Photo from LIFE OF A PIONEER, Being the Autobiography of James S Brown, printed by Geo. Q. Cannon and Sons Co., Salt Lake City.
Photo from LIFE OF A PIONEER, Being the Autobiography of James S Brown, printed by Geo. Q. Cannon and Sons Co., Salt Lake City.

While living at 2nd Street and 1000 West the Hutchens children loved to sleep outside at night; they were never afraid and they really enjoyed it. The starlit nights were thrilling when the stars showed out so brightly; the children lay on their backs and tried to count the stars. Then there were nights when the moon shone so brightly that the world seemed to be in a soft enchanting glow. According to Jack Indian, when one could hang a powder horn on the tip of the moon and it wouldn’t slip off, then it was a sign that they could leave their powder outside because it would be dry.


The best nights were when they lay on the roof of their shed and quietly watched the Indians at their campfires singing or dancing their many ceremonial dances.


“Some dances were so fierce it made them shiver and others so majestic and solemn that it made one want to weep.

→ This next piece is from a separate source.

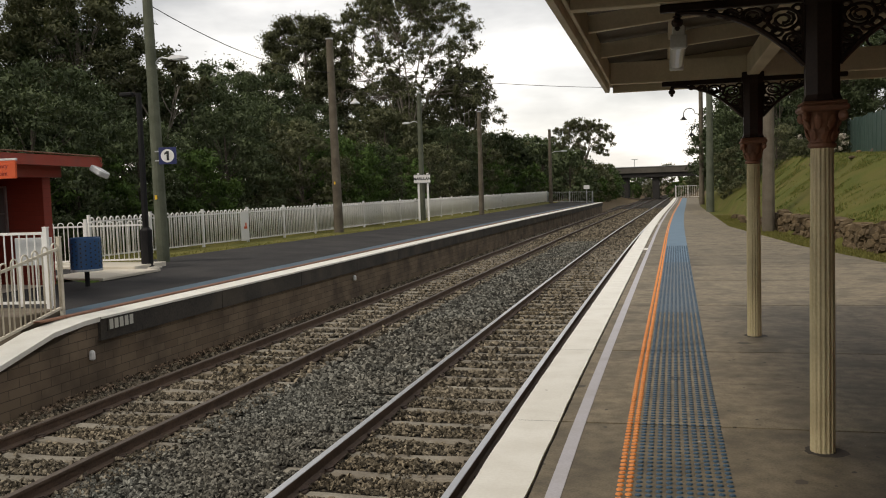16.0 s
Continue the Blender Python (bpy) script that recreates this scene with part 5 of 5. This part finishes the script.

Then others were just the opposite – almost enticing them into jumping up and down in merriment too…”


Headdresses were used in ceremonies and sometimes the ceremonies were very colorful with waving banners and javelins.”


On hot nights, their parents made their beds on the shed too, laying their blankets on top of clean straw and watching the Indians dance. [1]


 

[1] - Autobiography of Mary Elizabeth Hutchens Sherner, Mary Elizabeth – Her Stories, dictated to her daughter Dorothy A. Sherner, manuscript, 1933, p 65, 91.